DATASET EXCERPT>

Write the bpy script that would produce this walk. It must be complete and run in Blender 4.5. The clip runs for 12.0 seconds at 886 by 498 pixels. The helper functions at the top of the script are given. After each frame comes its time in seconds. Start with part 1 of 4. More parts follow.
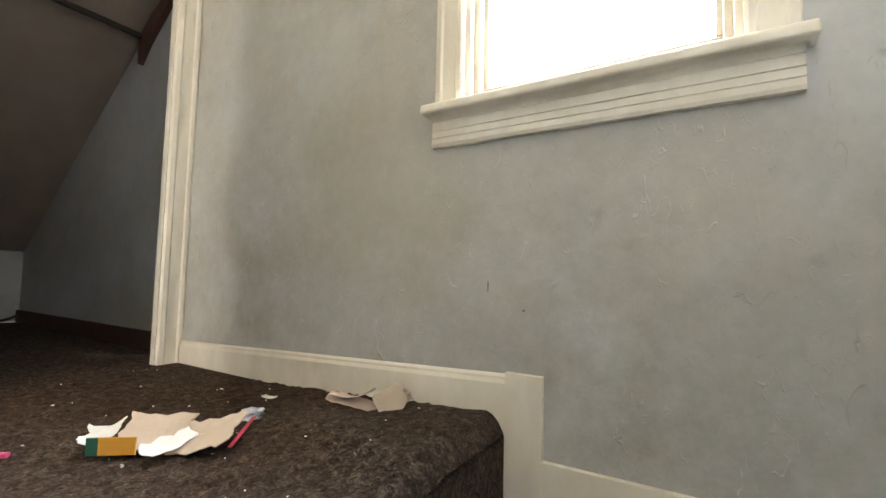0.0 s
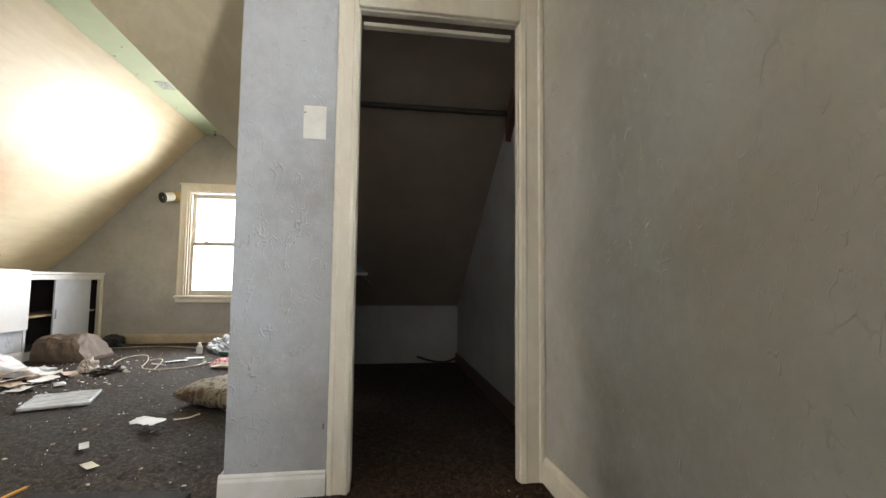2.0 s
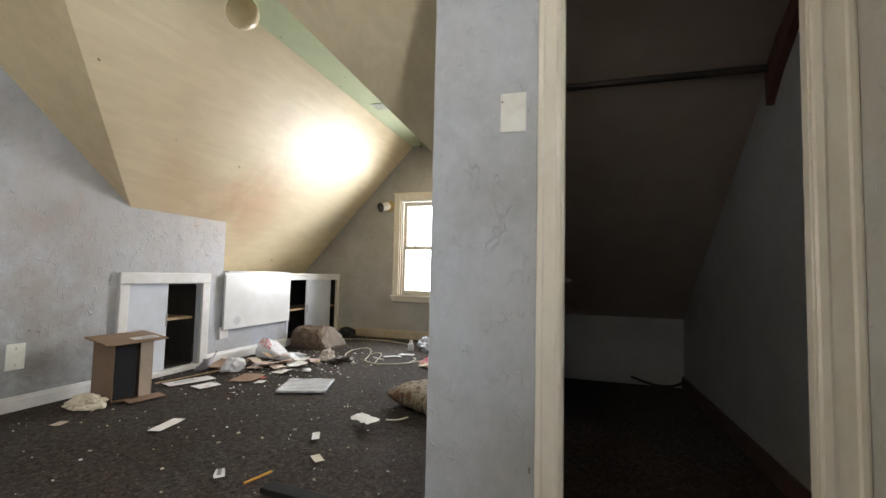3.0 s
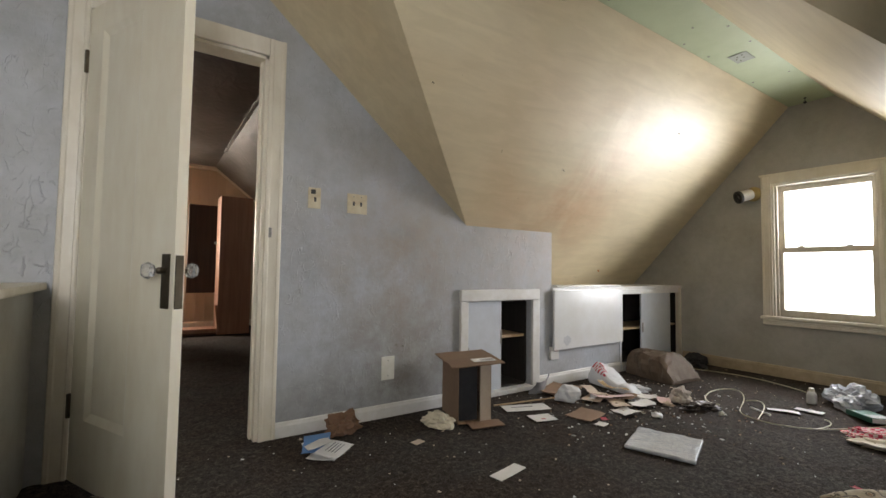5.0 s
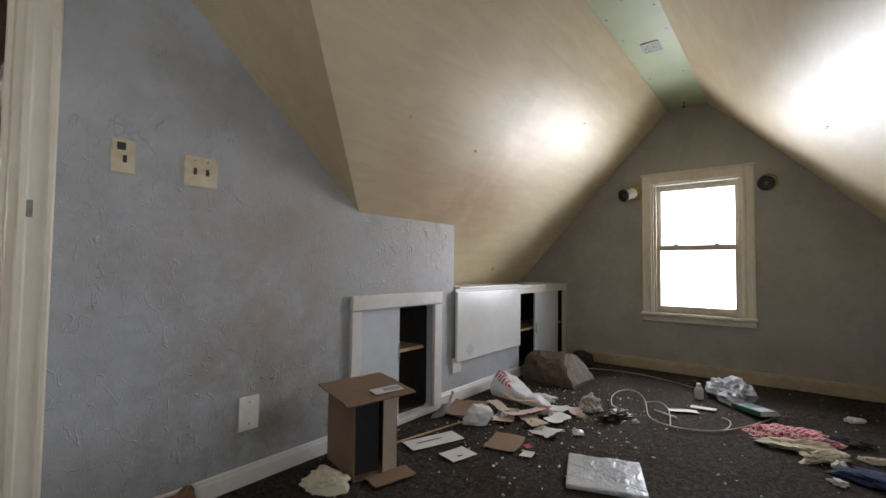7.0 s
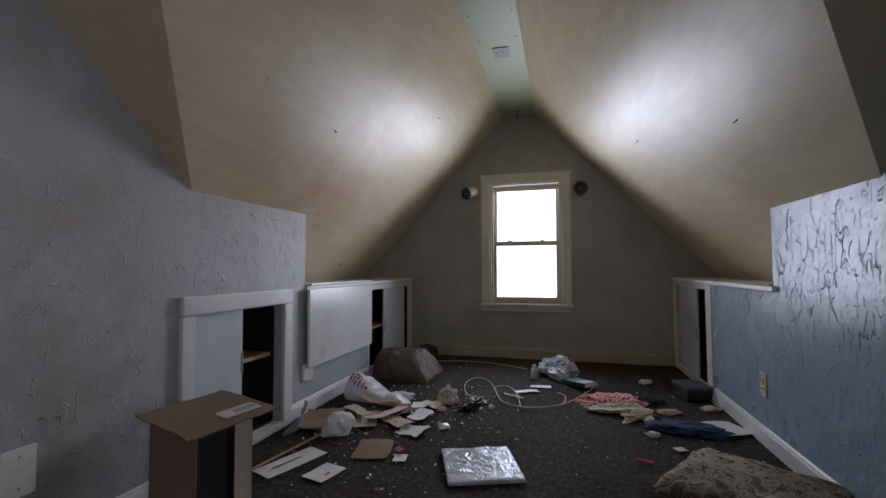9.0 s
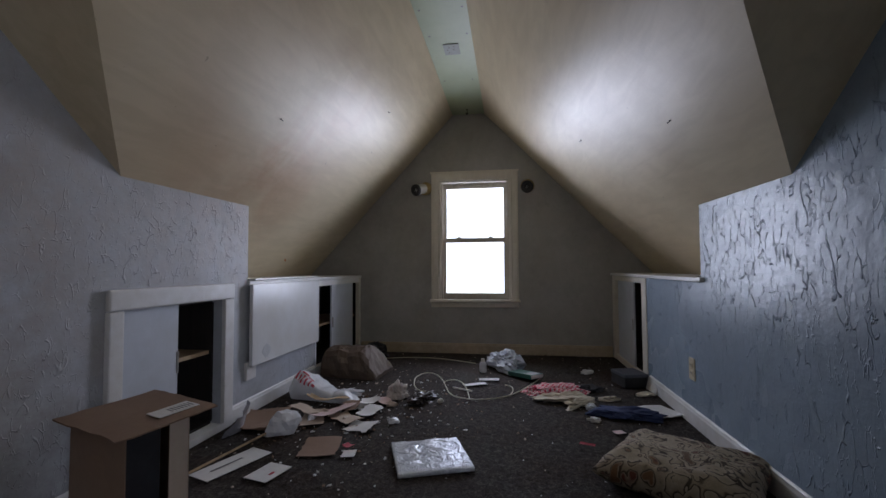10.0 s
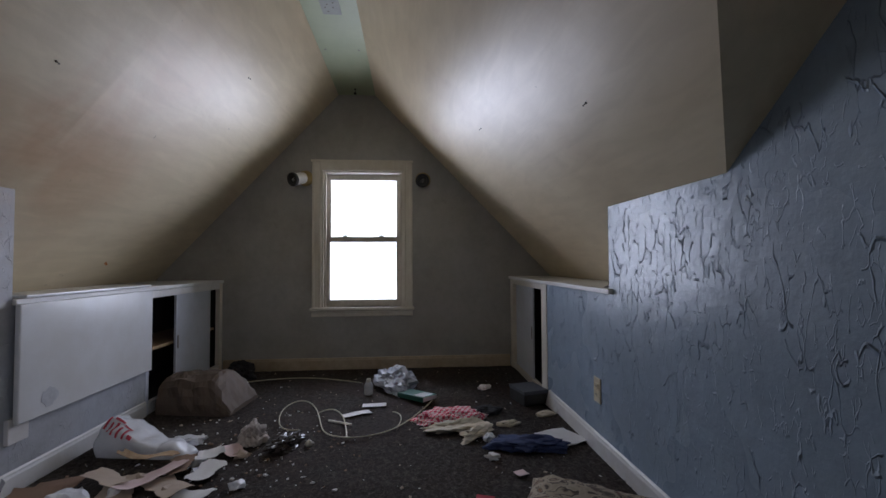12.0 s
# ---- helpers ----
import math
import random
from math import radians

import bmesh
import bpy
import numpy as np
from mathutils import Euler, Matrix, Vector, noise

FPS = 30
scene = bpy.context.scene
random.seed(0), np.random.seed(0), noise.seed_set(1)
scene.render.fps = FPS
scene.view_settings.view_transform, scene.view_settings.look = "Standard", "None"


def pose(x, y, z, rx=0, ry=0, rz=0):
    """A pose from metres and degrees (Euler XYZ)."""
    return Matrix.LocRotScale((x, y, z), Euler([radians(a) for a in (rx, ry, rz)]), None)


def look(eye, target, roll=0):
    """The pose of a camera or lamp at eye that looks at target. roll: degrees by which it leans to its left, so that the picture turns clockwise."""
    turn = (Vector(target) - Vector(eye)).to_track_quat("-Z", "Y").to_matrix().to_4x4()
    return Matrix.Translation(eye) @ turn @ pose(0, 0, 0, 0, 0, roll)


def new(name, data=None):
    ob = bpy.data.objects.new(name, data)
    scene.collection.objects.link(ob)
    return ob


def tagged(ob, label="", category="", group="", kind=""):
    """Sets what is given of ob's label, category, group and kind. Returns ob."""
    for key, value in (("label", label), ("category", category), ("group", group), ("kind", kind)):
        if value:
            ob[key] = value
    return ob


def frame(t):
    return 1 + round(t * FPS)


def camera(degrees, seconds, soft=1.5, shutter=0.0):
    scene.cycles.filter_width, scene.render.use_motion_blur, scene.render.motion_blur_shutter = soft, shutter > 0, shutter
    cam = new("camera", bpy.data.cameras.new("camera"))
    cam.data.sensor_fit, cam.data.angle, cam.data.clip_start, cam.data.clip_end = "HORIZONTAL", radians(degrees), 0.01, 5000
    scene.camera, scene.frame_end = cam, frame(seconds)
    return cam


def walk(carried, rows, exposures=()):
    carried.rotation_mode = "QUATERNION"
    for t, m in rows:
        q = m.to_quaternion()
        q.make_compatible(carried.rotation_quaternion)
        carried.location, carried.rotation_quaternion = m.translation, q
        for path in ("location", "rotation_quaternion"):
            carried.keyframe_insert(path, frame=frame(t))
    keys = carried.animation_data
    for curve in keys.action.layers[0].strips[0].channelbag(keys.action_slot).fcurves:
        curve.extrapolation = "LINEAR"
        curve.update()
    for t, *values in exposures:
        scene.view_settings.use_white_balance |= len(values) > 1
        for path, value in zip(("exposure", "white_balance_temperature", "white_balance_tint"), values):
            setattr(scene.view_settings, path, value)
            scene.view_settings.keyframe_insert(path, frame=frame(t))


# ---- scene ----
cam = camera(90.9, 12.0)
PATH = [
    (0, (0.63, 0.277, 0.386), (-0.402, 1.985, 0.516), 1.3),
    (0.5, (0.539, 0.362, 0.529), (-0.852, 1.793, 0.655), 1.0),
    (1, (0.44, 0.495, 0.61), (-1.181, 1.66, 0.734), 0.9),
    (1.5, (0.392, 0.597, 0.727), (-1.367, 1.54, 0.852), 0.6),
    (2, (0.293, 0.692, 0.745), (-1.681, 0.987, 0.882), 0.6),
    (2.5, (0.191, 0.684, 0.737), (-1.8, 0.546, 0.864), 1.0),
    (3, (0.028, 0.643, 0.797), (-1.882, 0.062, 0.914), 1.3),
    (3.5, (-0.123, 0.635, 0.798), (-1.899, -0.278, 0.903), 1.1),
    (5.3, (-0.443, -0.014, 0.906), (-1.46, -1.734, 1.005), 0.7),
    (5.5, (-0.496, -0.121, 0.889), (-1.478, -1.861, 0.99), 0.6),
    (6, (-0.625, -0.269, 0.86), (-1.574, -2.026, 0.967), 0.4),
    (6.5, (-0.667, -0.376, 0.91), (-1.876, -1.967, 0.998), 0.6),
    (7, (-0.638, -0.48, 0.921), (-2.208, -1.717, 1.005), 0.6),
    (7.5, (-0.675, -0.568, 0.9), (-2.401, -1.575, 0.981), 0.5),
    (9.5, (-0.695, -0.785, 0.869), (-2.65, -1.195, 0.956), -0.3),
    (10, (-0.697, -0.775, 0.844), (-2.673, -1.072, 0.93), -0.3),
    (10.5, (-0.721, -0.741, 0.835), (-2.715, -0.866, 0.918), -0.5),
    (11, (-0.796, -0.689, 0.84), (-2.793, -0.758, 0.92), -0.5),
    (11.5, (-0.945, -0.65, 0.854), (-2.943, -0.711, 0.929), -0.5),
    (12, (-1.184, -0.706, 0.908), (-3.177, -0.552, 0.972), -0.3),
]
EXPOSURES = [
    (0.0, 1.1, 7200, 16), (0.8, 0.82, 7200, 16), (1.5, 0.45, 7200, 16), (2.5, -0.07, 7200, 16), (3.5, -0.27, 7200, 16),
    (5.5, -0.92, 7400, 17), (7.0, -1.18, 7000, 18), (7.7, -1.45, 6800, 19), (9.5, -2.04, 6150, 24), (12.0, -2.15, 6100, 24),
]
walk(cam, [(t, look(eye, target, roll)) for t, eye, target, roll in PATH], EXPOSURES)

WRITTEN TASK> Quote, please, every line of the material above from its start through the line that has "of a camera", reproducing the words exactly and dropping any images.

SOLUTION>
Write the bpy script that would produce this walk. It must be complete and run in Blender 4.5. The clip runs for 12.0 seconds at 886 by 498 pixels. The helper functions at the top of the script are given. After each frame comes its time in seconds. Start with part 1 of 4. More parts follow.
0.0 s
2.0 s
3.0 s
5.0 s
7.0 s
9.0 s
10.0 s
12.0 s
# ---- helpers ----
import math
import random
from math import radians

import bmesh
import bpy
import numpy as np
from mathutils import Euler, Matrix, Vector, noise

FPS = 30
scene = bpy.context.scene
random.seed(0), np.random.seed(0), noise.seed_set(1)
scene.render.fps = FPS
scene.view_settings.view_transform, scene.view_settings.look = "Standard", "None"


def pose(x, y, z, rx=0, ry=0, rz=0):
    """A pose from metres and degrees (Euler XYZ)."""
    return Matrix.LocRotScale((x, y, z), Euler([radians(a) for a in (rx, ry, rz)]), None)


def look(eye, target, roll=0):
    """The pose of a camera or lamp at eye that looks at target. roll: degrees by which it leans to its left, so that the picture turns clockwise."""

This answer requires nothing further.